The Mudcat Café TM
Thread #81658   Message #1497533
Posted By: heric
01-Jun-05 - 02:59 PM
Thread Name: BS: Bush tells another WHOPPER
Subject: RE: BS: Bush tells another WHOPPER
Oh, well the speaker (Kahn) did circumscibe her use of the term, and sounds quite reasonable in this middle-length excerpt:

Guantanamo has become the gulag our times, entrenching the notion that people can be detained without any recourse to the law.

If Guantanamo evokes images of Soviet repression, "ghost detainees" – or the incommunicado detention of unregistered detainees - bring back the practice of "disappearances" so popular with Latin American dictators in the past.

According to US official sources there could be over 100 ghost detainees held by the US.

In 2004 thousands of people were held by the US in Iraq, hundreds in Afghanistan and undisclosed numbers in undisclosed locations.

AI is calling on the US Administration to "close Guantanamo and disclose the rest". What we mean by this is: either release the prisoners or charge and prosecute them with due process.

By peddling the politics of fear and division, this new agenda has also encouraged intolerance, racism, and xenophobia.

In 2004 our Report recorded incidents of religious humiliation of detainees in US custody, growing anti-Semitism in western Europe, including France and Belgium, and Islamophobia in Europe and North America. Ironic that this should happen as we mark the 60th anniversary of the liberation of Auschwitz.

Furthermore, the US, as the unrivalled political, military and economic Super Power, sets the tone of governmental behaviour world-wide. By thumbing its nose at the rule of law and human rights, what message does the US send to repressive regimes who have little regard for the rule of law anyway?

By lowering the human rights standards, the US has weakened its own moral authority to speak out on human rights.

By actively supporting repressive regimes as allies in the War on Terror, US, the EU and others actually promote greater insecurity. Uzbekistan is a case point. Belated calls for transparency and accountability cannot hide their earlier support and silence on human rights abuse by Karimov's government.

Throughout 2005, AI has also highlighted the double speak of the EU member states. They undermine their own credibility when they open dialogue on human rights with Iran, China, and Egypt but deafeningly silent on Guantanamo and Abu Ghraib. It throws doubt on the EU's ability and willingness to provide a genuine value-and rule-based alternative leadership.

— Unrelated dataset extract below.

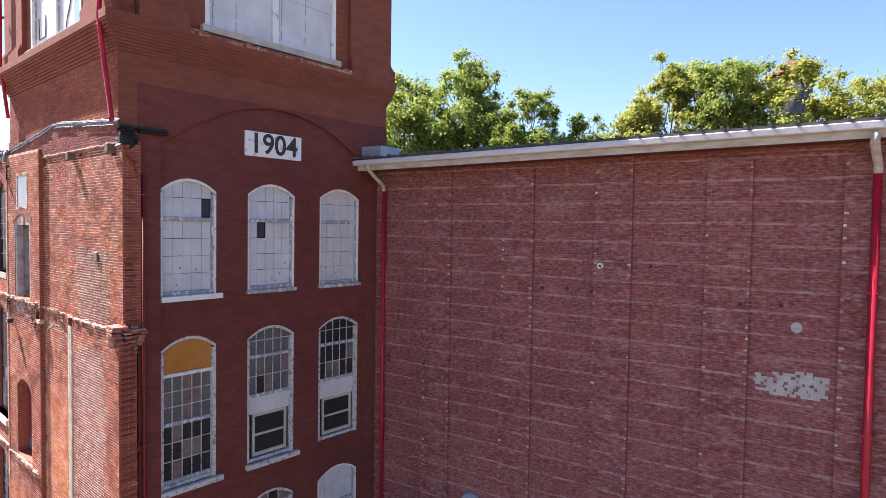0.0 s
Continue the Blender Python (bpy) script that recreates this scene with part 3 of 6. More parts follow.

However, despite the failure of leadership from key governments, the new agenda was not without opposition in 2004. The voices of resistance and positive developments gave us hope and energy.

For instance:

· Judgements of the US Supreme Court and the UK House of Lords
· The tide against impunity in Latin America.
· New ratifications to the International Criminal Court.
· Continued abolition of the death penalty – though a lot still remains to be done - bringing the total number of abolitionists to 84.
· Initiatives to reform the UN security and human rights machinery.